------ Dataset section ------

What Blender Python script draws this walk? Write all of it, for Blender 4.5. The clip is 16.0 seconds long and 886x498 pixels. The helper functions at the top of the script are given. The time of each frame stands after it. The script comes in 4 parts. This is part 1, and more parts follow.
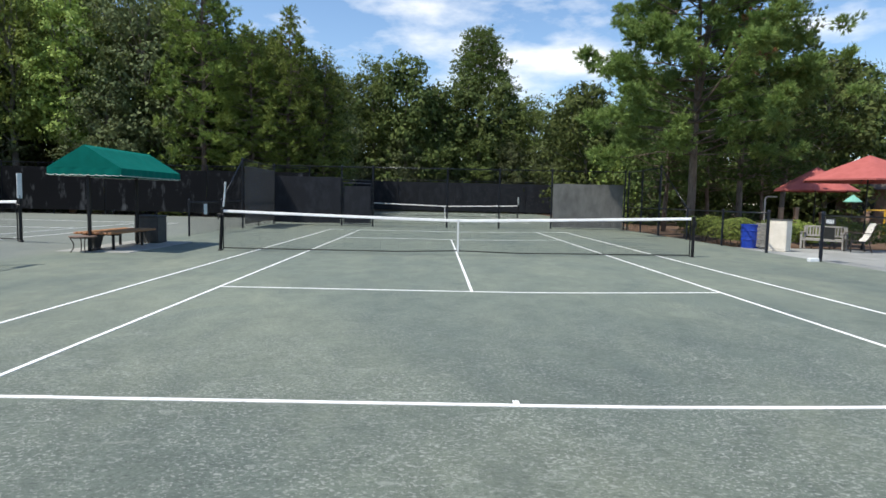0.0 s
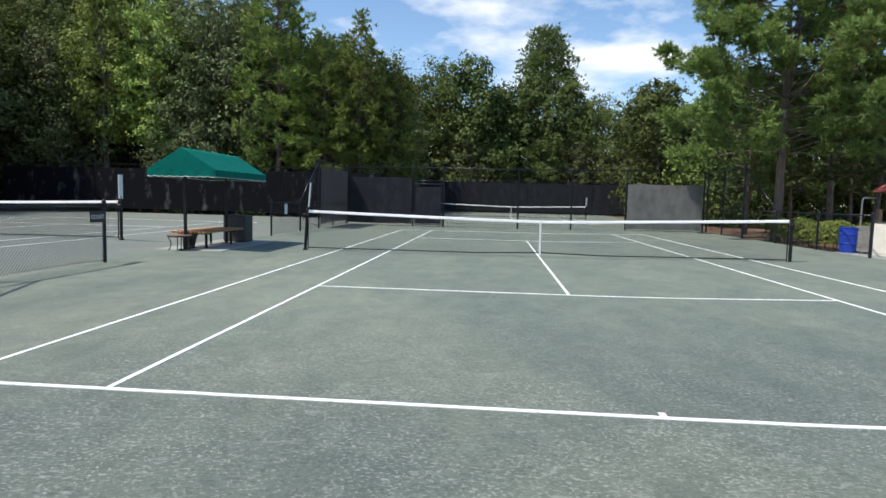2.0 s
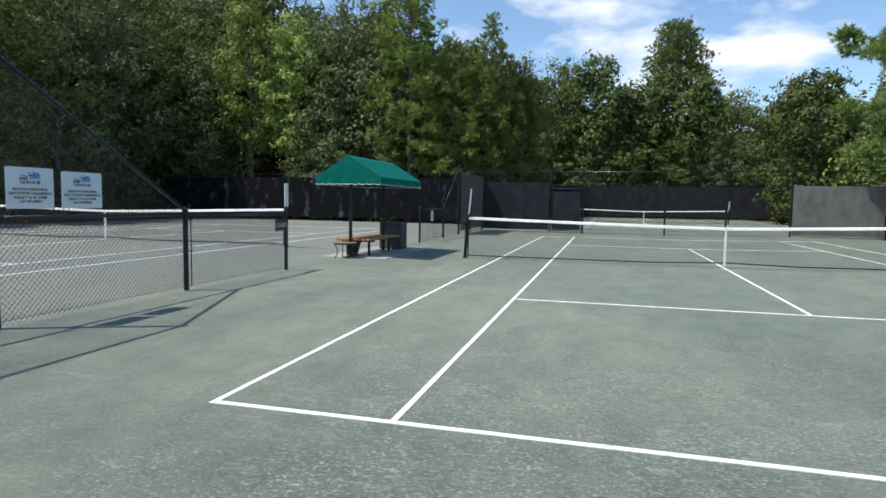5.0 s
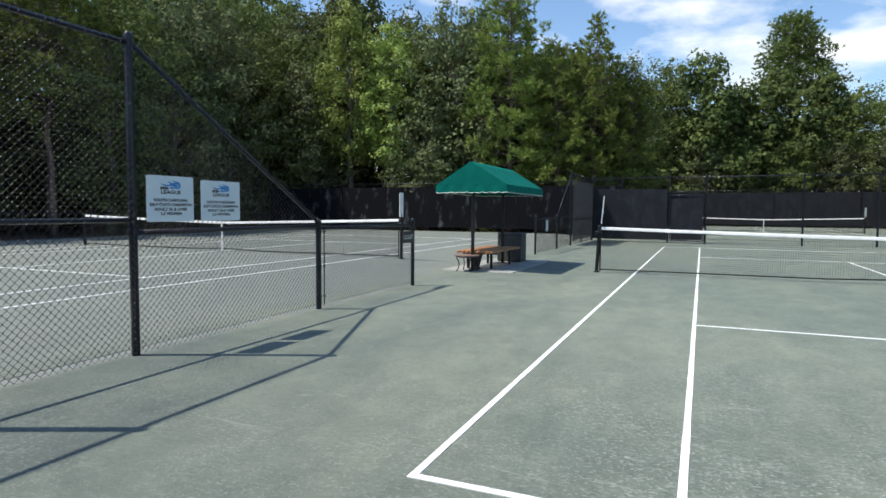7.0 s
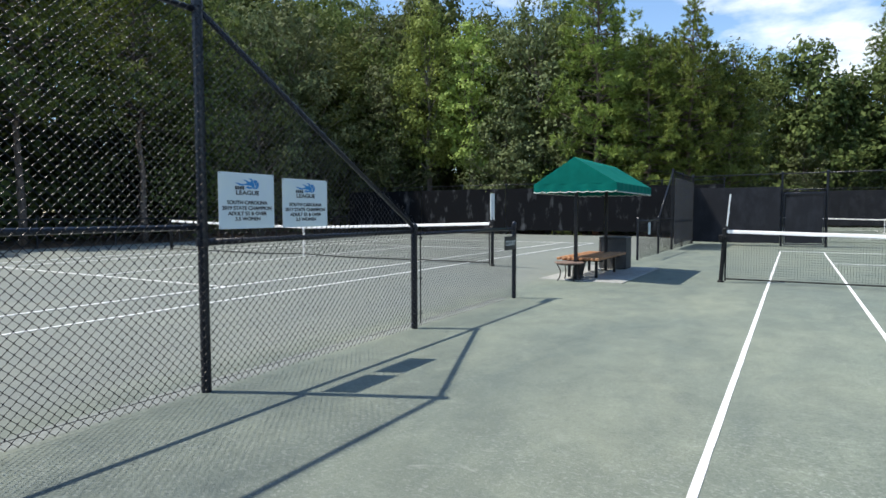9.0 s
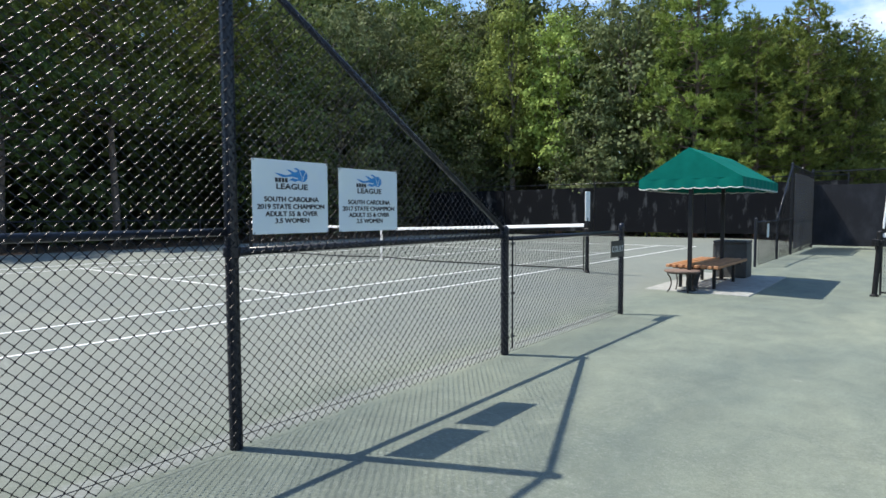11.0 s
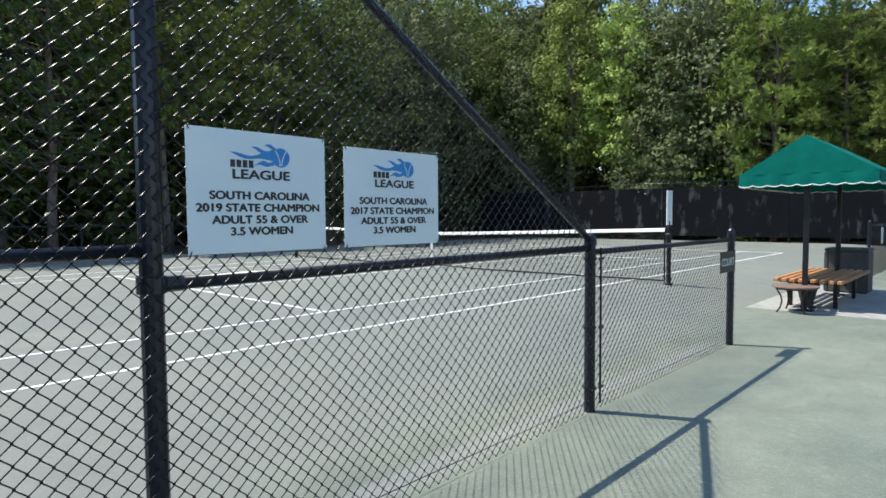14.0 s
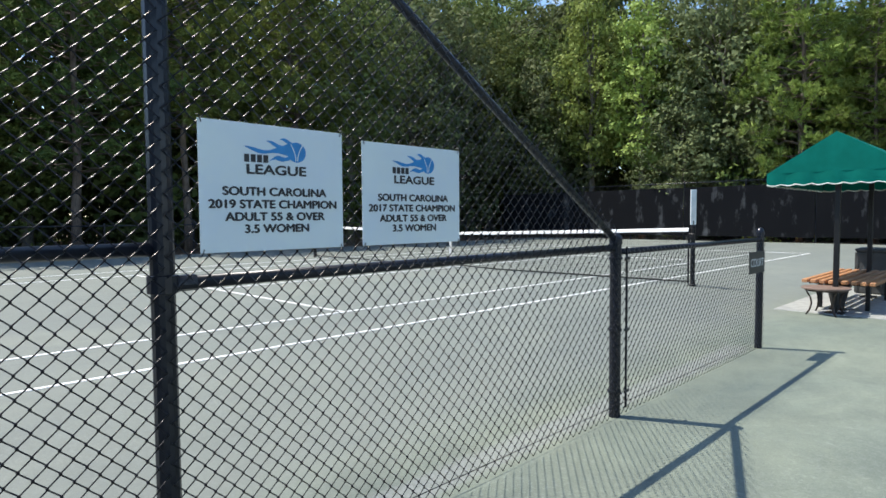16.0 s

------

Except for the pictures, reproduce every line exactly.

[Response below]
What Blender Python script draws this walk? Write all of it, for Blender 4.5. The clip is 16.0 seconds long and 886x498 pixels. The helper functions at the top of the script are given. The time of each frame stands after it. The script comes in 4 parts. This is part 1, and more parts follow.
0.0 s
2.0 s
5.0 s
7.0 s
9.0 s
11.0 s
14.0 s
16.0 s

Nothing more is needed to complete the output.